Nach dem Abschluss an der PHZH unterrichtete sie kurz als stellvertretende Lehrerin, bis ihr dämmerte, dass sie der Berufung als Tiermedizinerin gewachsen ist. Sie absolvierte sogleich den Numerus Clausus und qualifizierte sich für den begehrten Studienplatz an der Universität Zürich. Sechs Jahre dauerte die Ausbildung zur Tierärztin; es war ein steiniger Weg. Nicht wegen der strengen Berufspraktika, der überlangen Schichten und anspruchsvollen Inhalte. Das Fehlen sozialer und emotionaler Bildung machte ihr zu schaffen. «Kein Miteinander wird in diesen Hallen gelehrt, sondern das Konkurrenzdenken gefördert.» Sie erinnert sich an eine Begebenheit im Vorlesungssaal. Viele Studenten drängelten sich um einen Tisch. Statt einen Schritt zurückzutun, empfahl der Professor «die Ellbogen auszufahren». «Schlimm», sagt Janine Sutter: «Auf diese Weise lernen die jungen Mediziner zu kämpfen, statt füreinander da zu sein. Viele fühlen sich mit dem emotionalen Druck, der in der Branche herrscht, allein gelassen.» Die Konfrontation mit Leiden und Sterben ist allgegenwärtig; in der Tiermedizin ist der Tod fünfmal häufiger wie in der Humanmedizin. Es gibt Burnouts, die Suizidrate ist hoch.
In der Tiermedizin gehe es wie in der Humanmedizin in erster Linie um das Einfühlungsvermögen in ein anderes Wesen. Deshalb sei es auch so wichtig, seiner eigenen Gefühle bewusst und eine gute Kommunikatorin zu sein, betont die bald 39-Jährige. Sie könne mit ihrer medizinisch geprägten Sichtweise viel zum Verständnis zwischen Tier und Mensch beitragen. Aus Tierliebe allein soll niemand Tierärztin werden; in erster Linie hat man mit Menschen zu tun – mit Tierhalterinnen und -haltern, die man emotional abholen muss. Tiere können für Menschen einen enormen Stellenwert haben; geht es dem Tier schlecht, geht es diesen Menschen genauso. Auch das muss man ertragen können. Tierpatienten brauchen viel mehr Care-Arbeit, als das Jobprofil beschreibt. Sie kommunizieren auf ihre eigene Weise; deshalb brauchen sie liebevolle Übersetzer.
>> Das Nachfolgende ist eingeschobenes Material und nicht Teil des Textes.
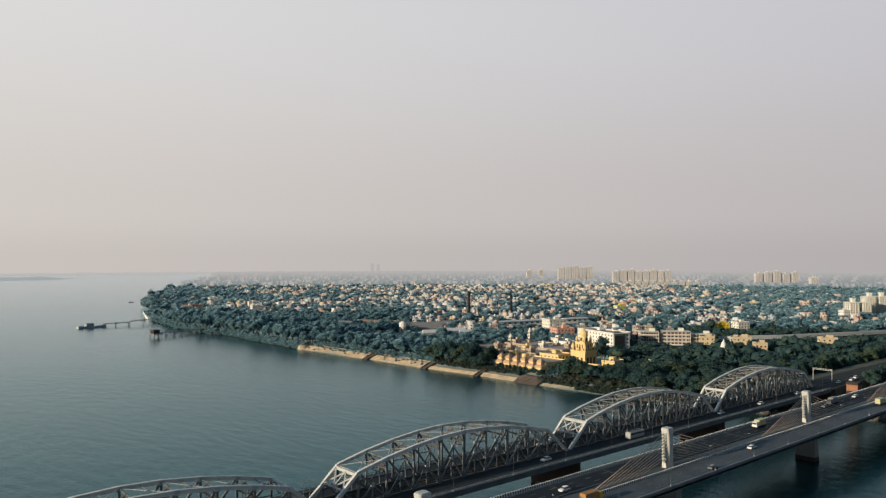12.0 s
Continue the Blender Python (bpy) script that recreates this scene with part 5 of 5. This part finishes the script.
hx, hy = shifted((u[:, 0] - .5) * f[:, 2] * .6, (u[:, 1] - .5) * f[:, 3] * .6)
head_c = np.stack((hx, hy, LAND_Z + f[:, 4] + 1.1), -1)
head_s = np.stack((f[:, 2] * (.22 + .2 * u[:, 2]), f[:, 3] * (.25 + .2 * u[:, 3]), 0 * hx + 3.0), -1)
tall = rng.random(n) < .35
wing_x, wing_y = shifted(f[:, 2] * .2 * np.sign(u[:, 2] - .5), f[:, 3] * .15 * np.sign(u[:, 3] - .5))
wing_c = np.stack((wing_x, wing_y, LAND_Z + f[:, 4] / 2 + 1.5), -1)[tall]
wing_s = np.stack((f[:, 2] * .58, f[:, 3] * .66, f[:, 4] + 3.1), -1)[tall]
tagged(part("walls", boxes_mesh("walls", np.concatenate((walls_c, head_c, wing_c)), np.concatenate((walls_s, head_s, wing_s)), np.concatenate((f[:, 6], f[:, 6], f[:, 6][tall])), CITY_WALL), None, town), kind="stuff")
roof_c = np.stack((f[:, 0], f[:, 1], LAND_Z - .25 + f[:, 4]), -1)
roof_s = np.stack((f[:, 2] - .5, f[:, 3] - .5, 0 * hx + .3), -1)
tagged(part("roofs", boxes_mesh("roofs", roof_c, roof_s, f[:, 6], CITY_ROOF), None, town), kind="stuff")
wc, ws, wt = [], [], []
for x, y, w_, l_, h, d, a in far_houses:
    if d > 1500:
        continue
    c0, s0 = math.cos(a), math.sin(a)
    for k in range(int(h / 3.1)):
        z = LAND_Z + 1.4 + 3.1 * k
        for e in (-.28, .28):
            for px, py, sx, sy in ((e * w_, -l_ / 2, 1.5, .14), (-w_ / 2, e * l_, .14, 1.5)):
                wc.append((x + c0 * px - s0 * py, y + s0 * px + c0 * py, z))
                ws.append((sx, sy, 1.4))
                wt.append(a)
tagged(part("windows", boxes_mesh("windows", wc, ws, wt, SHADE_GLASS), None, town), kind="stuff")

# scrub and rubble along the banks
spots = [(shore_x(y) + 3 + 11 * rng.random(), y, 1.6) for y in np.arange(-70, 215, 0.7)]
spots += [(shore_x(y) + 12 + 16 * rng.random(), y, 2.6) for y in np.arange(70, 205, 0.8)]
spots += [(shore_x(y) - 0.3 + 4.5 * rng.random(), y, 1.0 + 0.6 * rng.random()) for y in np.arange(67, 178, 0.45)]
spots += [(shore_x(y) + 15 + 6 * rng.random(), y, 1.8) for y in np.arange(268, 505, 2.2)]
spots += [(shore_x(y) + 8 + 5 * rng.random(), y, 1.2 + 0.9 * rng.random()) for y in np.arange(235, 322, 0.7)]
spots += [(shore_x(y) + 2 + 9 * rng.random() ** 0.6, y + 2 * rng.random(), 0.5 + 0.6 * rng.random()) for y in np.arange(329, 500, 3.1)]
spots += [(shore_x(y) + 13.5 + 6 * rng.random(), y, 2.4) for y in np.arange(327, 505, 0.9)]
spots += [(shore_x(y) - 1.6 + 4 * rng.random(), y, 2.3) for y in np.arange(512, 1080, 0.9)]
spots += [(shore_x(y) + 1 + 9 * rng.random(), y, 3.4) for y in np.arange(508, 1100, 1.9)]
spots = [(x, y, r) for x, y, r in spots if not (-17 < y < 17) and not (26 < y < 67 and x > 314)]
spots += [(shore_x(y) + 0.5 + 4 * rng.random(), y, 1.1) for y in np.arange(-110, -17, 0.5)]
spots += [(shore_x(y) + 6 + 18 * rng.random(), y, 2.8) for y in np.arange(-110, -17, 0.6)]
n = len(spots)
base = np.array([r for x, y, r in spots]) * (0.8 + 0.7 * rng.random(n))
c = np.array([(x, y, min(4.0, 0.8 + 0.25 * (x - shore_x(y))) + 0.4 * r) for x, y, r in spots])
rad = np.stack((base * 1.1, base * (0.9 + .4 * rng.random(n)), base * (0.7 + .4 * rng.random(n))), -1)
near_bank = c[:, 1] < 330
# scrub farther off takes the leaves with the painted haze
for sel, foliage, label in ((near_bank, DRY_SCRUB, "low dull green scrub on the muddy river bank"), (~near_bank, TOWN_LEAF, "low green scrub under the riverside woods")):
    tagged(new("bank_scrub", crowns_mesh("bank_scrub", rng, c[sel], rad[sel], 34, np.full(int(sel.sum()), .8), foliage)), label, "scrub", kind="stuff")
y = np.concatenate((np.arange(-66, 66, .3), np.arange(66, 160, .8), np.arange(505, 720, 1.5)))
x = np.array([shore_x(q) for q in y]) + rng.random(len(y)) * 6 - 1
size = .3 + 1.0 * rng.random((len(y), 3)) * np.array((1, 1, .7))
tagged(new("bank_rubble", boxes_mesh("bank_rubble", np.stack((x, y, .3 + .3 * (x - np.array([shore_x(q) for q in y]))), -1), size, rng.random(len(y)) * 3, RUBBLE)), "broken stones and rubble at the water's edge", "rubble", kind="stuff")
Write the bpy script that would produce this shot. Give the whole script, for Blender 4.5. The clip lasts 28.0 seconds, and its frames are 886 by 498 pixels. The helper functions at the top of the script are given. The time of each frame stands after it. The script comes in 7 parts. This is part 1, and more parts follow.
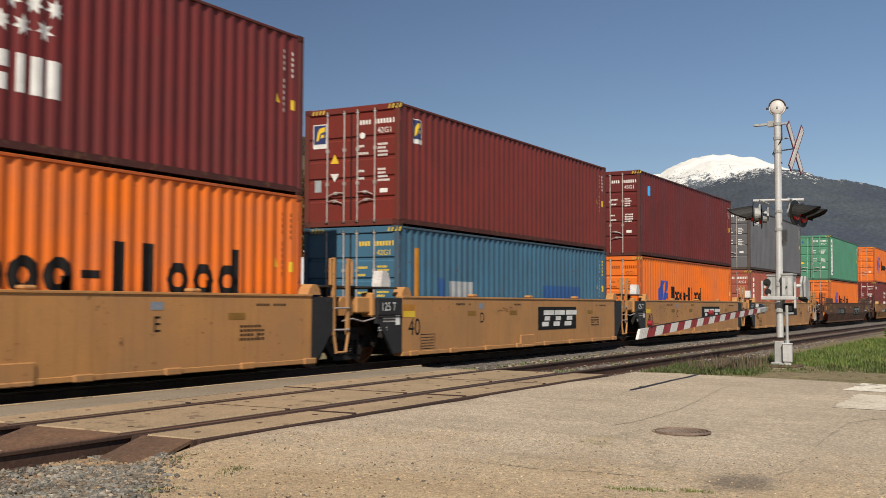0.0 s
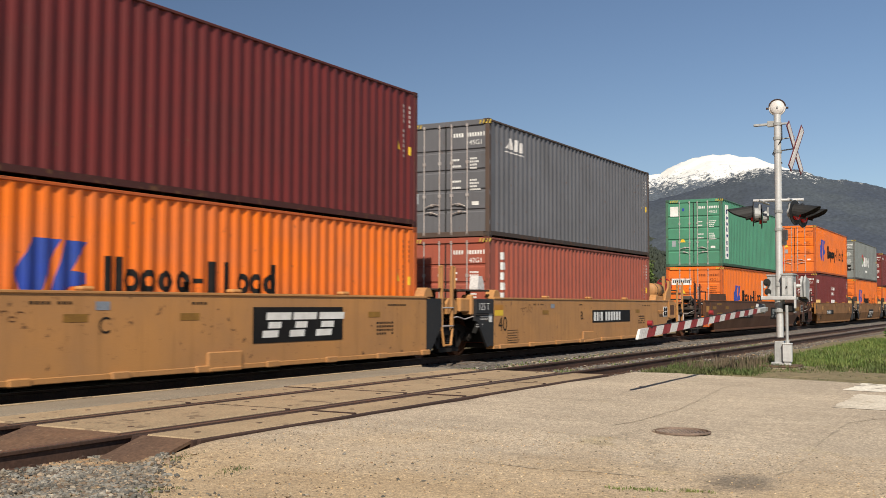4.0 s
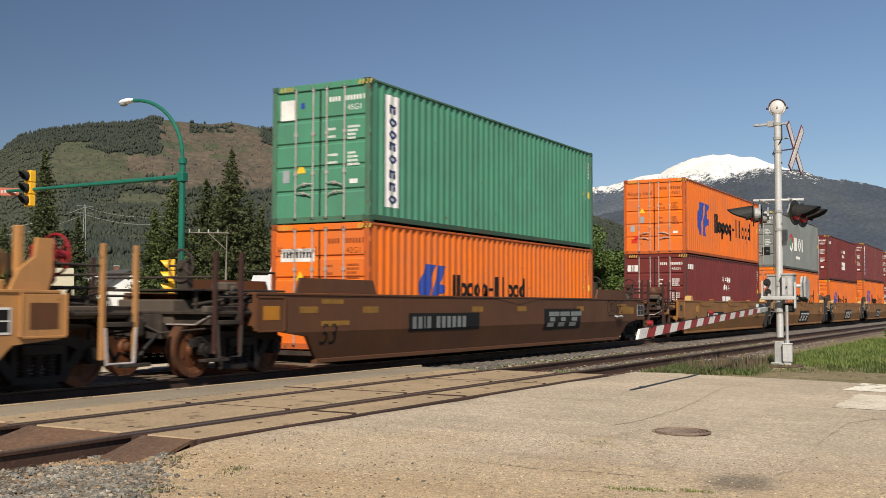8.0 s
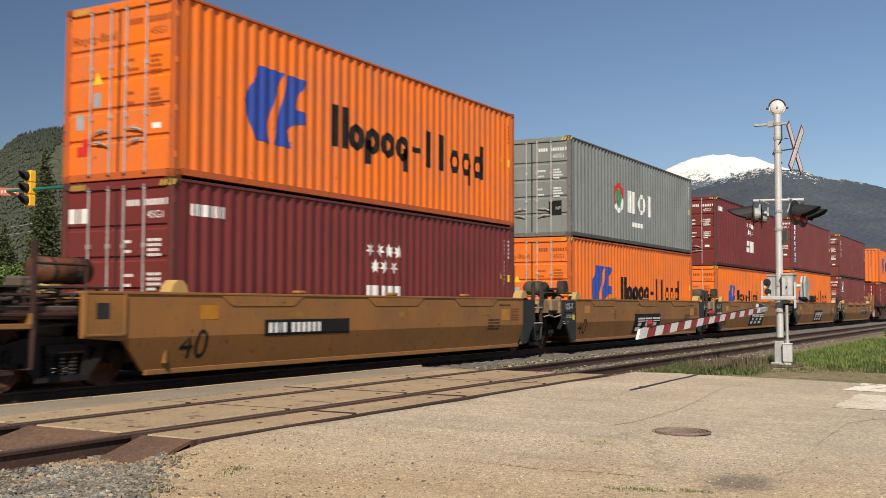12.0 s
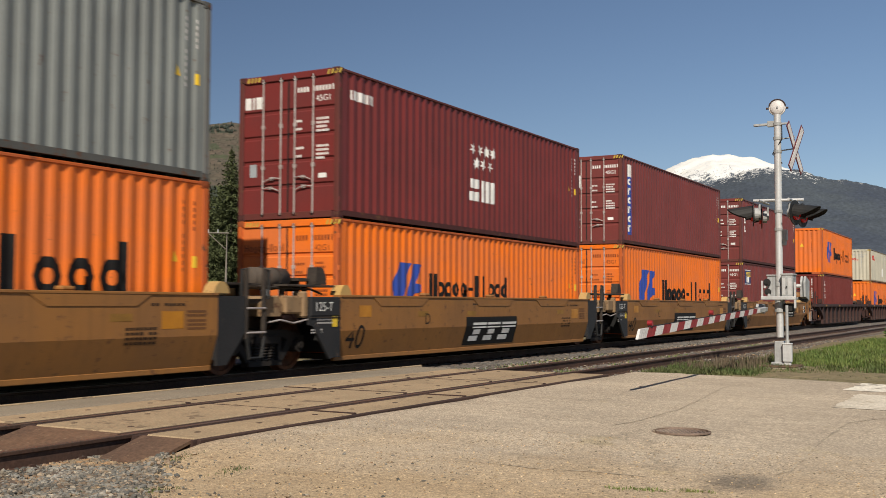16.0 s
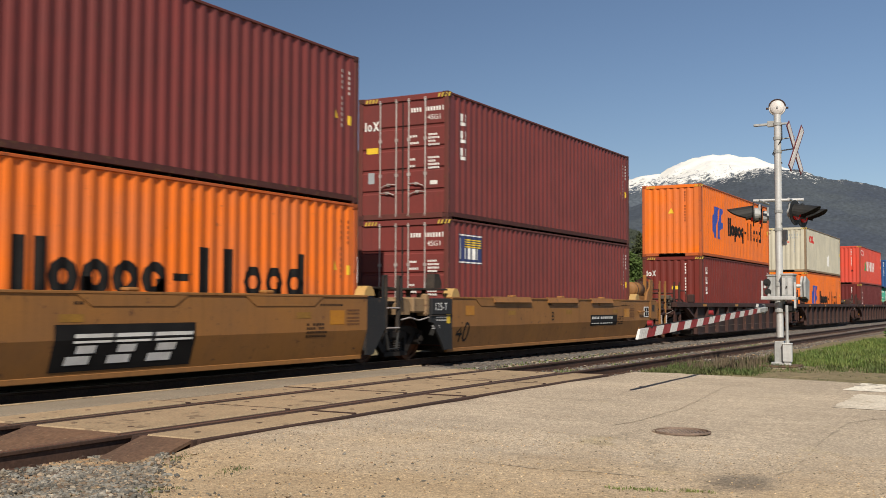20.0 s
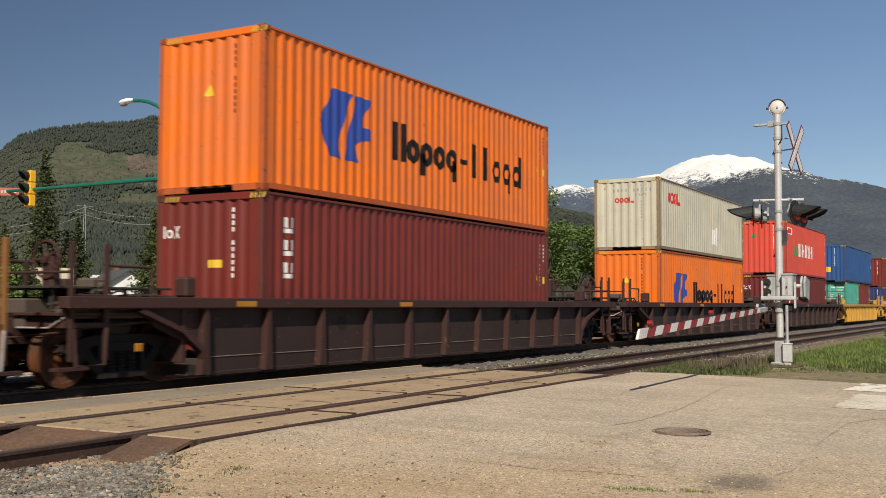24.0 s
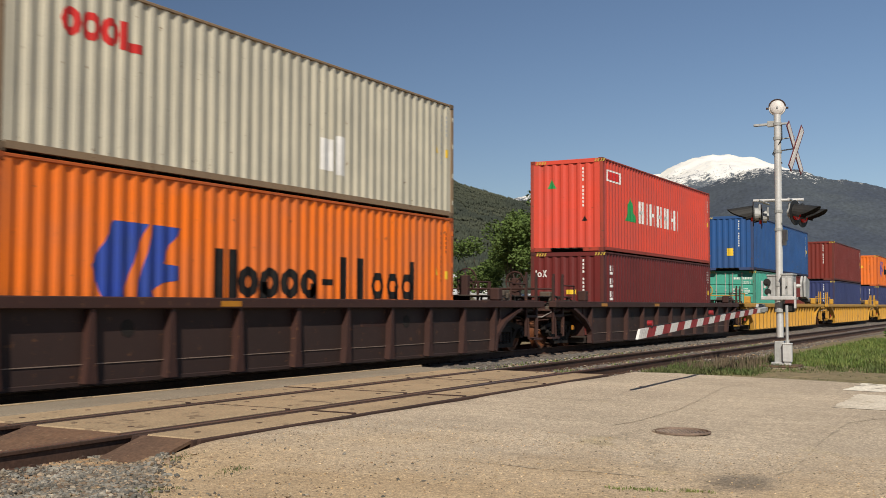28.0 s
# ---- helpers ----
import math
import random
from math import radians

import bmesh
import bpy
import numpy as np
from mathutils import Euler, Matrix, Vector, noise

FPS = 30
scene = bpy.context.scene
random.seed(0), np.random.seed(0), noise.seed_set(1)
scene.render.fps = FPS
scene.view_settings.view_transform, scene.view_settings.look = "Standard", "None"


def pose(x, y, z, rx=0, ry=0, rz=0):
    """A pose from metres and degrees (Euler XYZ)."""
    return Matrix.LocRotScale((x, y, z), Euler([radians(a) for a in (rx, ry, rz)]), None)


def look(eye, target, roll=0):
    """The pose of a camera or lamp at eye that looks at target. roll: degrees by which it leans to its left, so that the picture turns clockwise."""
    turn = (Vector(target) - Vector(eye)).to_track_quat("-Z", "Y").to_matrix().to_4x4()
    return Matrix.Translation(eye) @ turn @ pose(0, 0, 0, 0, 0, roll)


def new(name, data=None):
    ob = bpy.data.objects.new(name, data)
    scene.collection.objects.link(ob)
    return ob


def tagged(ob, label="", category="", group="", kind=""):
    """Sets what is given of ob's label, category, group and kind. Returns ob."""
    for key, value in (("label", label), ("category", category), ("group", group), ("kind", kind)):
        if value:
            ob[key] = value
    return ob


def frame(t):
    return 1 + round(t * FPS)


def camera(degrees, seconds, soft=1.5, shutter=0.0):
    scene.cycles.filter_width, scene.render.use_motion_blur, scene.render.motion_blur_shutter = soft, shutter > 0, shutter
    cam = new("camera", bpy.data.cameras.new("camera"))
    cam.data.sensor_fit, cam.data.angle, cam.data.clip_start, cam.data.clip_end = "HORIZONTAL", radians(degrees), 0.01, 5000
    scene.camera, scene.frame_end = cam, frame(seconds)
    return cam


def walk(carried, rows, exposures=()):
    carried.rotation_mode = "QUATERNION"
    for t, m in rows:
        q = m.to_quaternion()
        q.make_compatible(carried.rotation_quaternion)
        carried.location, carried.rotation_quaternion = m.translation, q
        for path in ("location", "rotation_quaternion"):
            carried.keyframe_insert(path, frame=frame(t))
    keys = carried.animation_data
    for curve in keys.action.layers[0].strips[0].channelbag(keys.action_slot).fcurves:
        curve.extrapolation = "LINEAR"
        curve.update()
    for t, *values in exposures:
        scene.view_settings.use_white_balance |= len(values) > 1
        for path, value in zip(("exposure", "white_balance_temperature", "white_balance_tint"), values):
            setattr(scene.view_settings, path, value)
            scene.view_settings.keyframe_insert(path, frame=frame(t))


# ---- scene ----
# ---- camera: still, on a stand beside the level crossing ----
cam = camera(45.42, 28.0, 0.6, 0.35)
EYE, AIM = Vector((0, 0, 1.199)), Vector((87.13, 48.78, 6.405))
walk(cam, [(0, look(EYE, AIM, 0.197)), (28, look(EYE, AIM, 0.197))], [(0, 0.17), (2, 0.37), (6, 0.32), (11.5, 0.35), (15.5, 0.19), (19, 0.20), (21, 0.30), (24, 0.22), (28, 0.17)])

# ---- light: clear late-spring sun from behind the left shoulder ----
SUN_FROM = Vector((-1.0, -0.47, 0.98)).normalized()
sun_data = bpy.data.lights.new("sun", "SUN")
sun_data.energy, sun_data.angle, sun_data.color = 5.0, radians(0.53), (1.0, 0.93, 0.82)
sun = new("sun", sun_data)
sun.matrix_world = look(SUN_FROM * 50, (0, 0, 0))
world = bpy.data.worlds.new("sky")
scene.world = world
world.use_nodes = True
wn = world.node_tree
sky_tex = wn.nodes.new("ShaderNodeTexSky")
sky_tex.sky_type, sky_tex.sun_disc = "NISHITA", False
sky_tex.sun_elevation = math.asin(SUN_FROM.z)
sky_tex.sun_rotation = math.atan2(SUN_FROM.x, SUN_FROM.y)
sky_tex.altitude, sky_tex.air_density, sky_tex.dust_density, sky_tex.ozone_density = 700, 1.0, 0.25, 4.0
wn.nodes["Background"].inputs["Strength"].default_value = 0.053
# brightness and tint gradient multiplied onto the sky, dim north-west to bright south-east
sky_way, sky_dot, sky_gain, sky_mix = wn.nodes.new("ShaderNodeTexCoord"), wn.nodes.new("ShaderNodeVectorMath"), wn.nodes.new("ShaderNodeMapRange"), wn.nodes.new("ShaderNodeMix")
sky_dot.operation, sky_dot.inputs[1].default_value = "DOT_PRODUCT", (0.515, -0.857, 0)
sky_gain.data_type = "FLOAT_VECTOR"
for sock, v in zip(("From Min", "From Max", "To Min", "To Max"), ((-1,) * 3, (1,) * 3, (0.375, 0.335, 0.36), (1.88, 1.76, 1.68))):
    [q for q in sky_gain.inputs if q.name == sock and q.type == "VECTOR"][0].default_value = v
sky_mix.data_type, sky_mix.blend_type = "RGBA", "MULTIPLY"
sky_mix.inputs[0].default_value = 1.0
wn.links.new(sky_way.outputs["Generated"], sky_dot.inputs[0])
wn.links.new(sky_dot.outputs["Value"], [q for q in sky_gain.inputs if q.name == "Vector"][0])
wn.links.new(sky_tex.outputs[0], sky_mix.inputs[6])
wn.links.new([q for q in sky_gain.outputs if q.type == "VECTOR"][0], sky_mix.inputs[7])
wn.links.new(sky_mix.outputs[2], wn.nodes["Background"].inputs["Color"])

# ---- materials ----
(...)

Janine Sutter lebt seit einigen Jahren im Zollikerberg. Der Dorfcharakter und das Nachbarschaftliche gefallen ihr besonders; zudem sei hier ein guter Ausgangspunkt für ihre täglichen Spaziergänge. Seit 2017 ist sie in einer Kleintierpraxis in Adliswil als leitende Tierärztin angestellt. Der Arbeitsweg ist zwar lang, aber «er passt schon». Die räumliche Distanz sei gut für ihr mentales Gleichgewicht, denn auf dem Heimweg könne sie «entkoppeln». Ihr Spezialgebiet ist die Tier-Zahnmedizin. Unter anderem macht sie Zahnwurzelbehandlungen bei Hund und Katze. Tatsächlich gibt es auch Zahnspangen für Hunde. Es gehe aber nie um Schönheit wie bei den Menschen, sondern um Schmerzfreiheit. Fehlstellungen können erheblichen Schaden anrichten.
Ein erfolgreicher Tag für Janine Sutter ist, wenn sie abends in den Spiegel schauen und ein paar Dinge aufzählen kann, die sie gut gemacht hat. «Wenn es auch nur einer Seele besser geht als vorher, konnte ich in meinem Mikrokosmos etwas Gutes bewirken.» Und auf die Frage, die sich hier aufdrängt, ob denn die Tiere eine Seele haben, antwortet sie. «Ja natürlich. Hundertprozentig.» Die Beziehung des Menschen zum Tier liesse sich aber mit einer zwischenmenschlichen Beziehung nicht vergleichen. Es sei eine andere Ebene, die sich erfahren lässt. Ein Tier sei wie eine Art Katalysator. «Seine Anwesenheit hilft, uns seelisch weiterzuentwickeln.» Denn, so glaubt Janine Sutter, «wir müssen uns so verhalten, dass wir in einem nächsten Leben mit vertauschten Rollen zurechtkämen».